Q. I was raised in California, got married and in 2003 moved to Arizona. We have just returned to live here and I applied for my California driver’s license. I had the Real ID on my Arizona license and was told by a Department of Motor Vehicles clerk here that I could not transfer it to my new California license. They said I had to reapply. Is that true?

— Carol Mitchell, Lake Forest

A. Yes.

Under federal regulations, said Kimberly Keys, a California DMV spokeswoman, the state providing the Real ID must obtain its own images of the documents. Further, each state must do its own Social Security and Department of Homeland Security check as well.

When the new Real ID is issued, the previous one gets canceled out.

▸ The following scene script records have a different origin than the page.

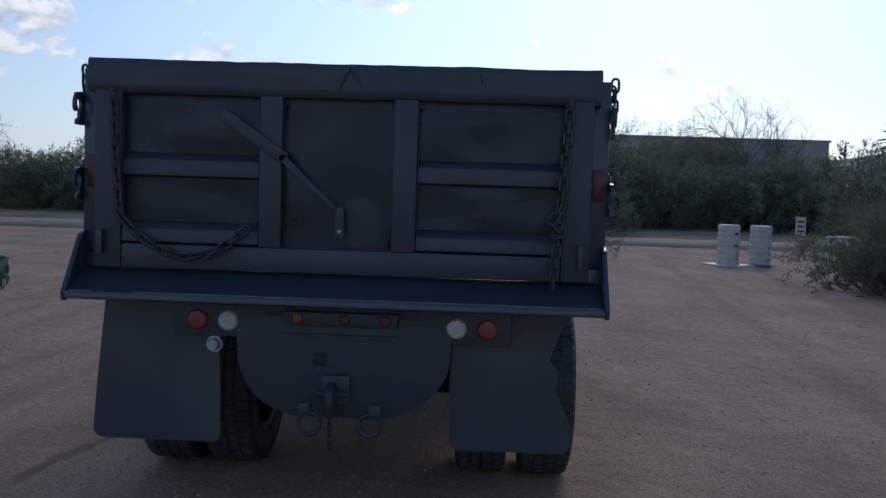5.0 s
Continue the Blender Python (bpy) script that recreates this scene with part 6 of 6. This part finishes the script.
# two ribbed white barrels on the lot
def street_barrel(x, y, turn, label):
    prof = [(0.0, 1.0), (0.24, 1.0), (0.265, 0.985), (0.27, 0.96)]
    for k in range(6):
        z = 0.93 - k * 0.145
        prof += [(0.275, z), (0.275, z - 0.07), (0.262, z - 0.085), (0.262, z - 0.125)]
    prof += [(0.285, 0.05), (0.285, 0.0), (0.0, 0.0)]
    ob = part("street_barrel", lathe(prof, 8, "z"), "barrier", None, label, pose(x, y, ground_z(x, y) + 0.03, 0, 0, turn + 22.5), 20)
    tagged(ob, label, "barrel", "barrels on the lot")
    w = 0.48 if turn < 10 else 0.33
    part("base_plate", box(-w, w, -w, w, -0.06, -0.002, 0.01), "barrier" if turn < 10 else "rubber", ob)
    for z in (0.75, 0.45):
        part("faded_mark", box(-0.06, 0.06, -0.281, -0.2765, z, z + 0.05), "darkred", ob)
    return ob


street_barrel(7.0, 18.1, 5, "ribbed chalky white barrel on a pale base")
street_barrel(7.85, 18.25, 40, "ribbed chalky white barrel on a dark base")
sign = thing("small_sign", "small white sign on a thin post", "sign", pose(9.55, 20.33, 0))
part("post", box(-0.03, 0.03, -0.03, 0.03, -0.1, 0.9), "zinc", sign)
plate_s = part("sign_plate", box(-0.14, 0.14, -0.045, -0.032, 0.75, 1.25, 0.004), "barrier", sign)
for k in range(3):
    part("sign_bar", box(-0.09, 0.09, -0.0485, -0.0455, 1.1 - 0.13 * k, 1.15 - 0.13 * k), "ink", plate_s)
cb = thing("utility_box", "weathered concrete utility box at the street", "utility box", pose(10.22, 18.61, 0, 0, 0, 25))
part("body", box(-0.42, 0.42, -0.38, 0.38, -0.05, 0.74, 0.03), "concrete", cb)
part("lid", box(-0.44, 0.44, -0.4, 0.4, 0.743, 0.8, 0.02), "concrete", cb)
pot = part("plant_pot", lathe([(0.0, 0.0), (0.19, 0.0), (0.24, 0.36), (0.27, 0.37), (0.27, 0.43), (0.23, 0.43), (0.2, 0.36), (0.0, 0.35)], 24, "z"), "plastic", None, "", pose(11.2, 9.5, 0.0))
tagged(pot, "dark round plant pot on the sand", "plant pot")

# a part that has pieces of its own hangs straight from its thing
for _ in range(3):
    owners = {ob.parent.name for ob in bpy.data.objects if ob.parent is not None}
    for ob in list(bpy.data.objects):
        up = ob.parent
        if up is not None and up.parent is not None and ob.name in owners:
            ob.matrix_basis = up.matrix_basis @ ob.matrix_basis
            ob.parent = up.parent
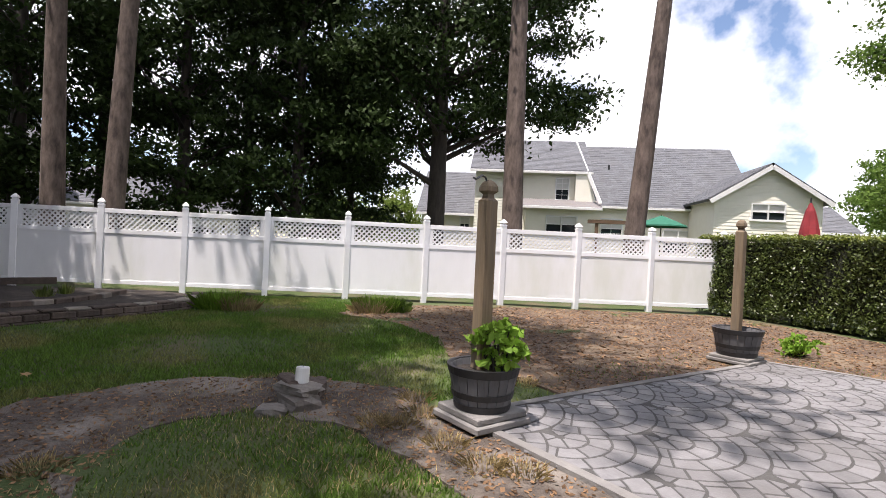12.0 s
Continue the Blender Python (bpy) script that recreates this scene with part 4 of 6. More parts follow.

You can start the process online, including uploading your documents before going into an office to finish up and get your mugshot taken.

Or, Carol, after Real ID’s enforcement starts on May 3, 2023, you or anyone else can just use a different federally accepted ID, such as a passport, to board domestic flights.

Honk, by the way, in the past has said that someone has to apply only once for a Real ID, that when renewing a license or a state ID that status carries over. Well, technically he was correct. You move out of state, you get a new license, not a renewed one. Still, with hindsight, he sees he might have caused some confusion. He apologizes.

Q. You recently mentioned the paperwork process for selling a car: Submit a Notice of Transfer and Release of Liability, so the Department of Motor Vehicles knows any future parking and traffic violations had nothing to do with you. And then make sure the new owner files a transfer of ownership and pays any fees, or the sale is not recorded. But that last step is outside the seller’s control, what can be done?

— Dave Dobrin, Fountain Valley

A. The ol’ Honkster had wondered the same thing: How do you make sure the buyer does his or her part? Is there another form to fill out?

Ronald Ongtoaboc, a DMV spokesman, didn’t have the answer by the time Honk needed to push along that column to the Web and to print, but he kept digging.

“I know your latest article was published (recently), but I still want to follow-up on your questions so you can have this information for future reference,” he told Honk in an email.

“The seller can submit the Notice of Transfer and Release of Liability (REG 138) form to notify the DMV of a vehicle transfer,” Ongtoaboc said. “To ensure that a transfer went through, the seller may call DMV’s customer service line at 1-800-777-0133 and provide the vehicle’s information.”

If a seller wants to take it another step, Honk supposes, he or she could go to a mailbox with the buyer and drop in the transfer of ownership paperwork and the fee together.

Honkin’ fact: The new year brought in new laws — those under age 18 must now wear a secure helmet when riding a horse, mule, donkey or other equestrian animal along a paved, public roadway in California. Further, after sundown, all riders now must have reflective gear or a lamp of some sort on them or on their ride (Source: California Highway Patrol).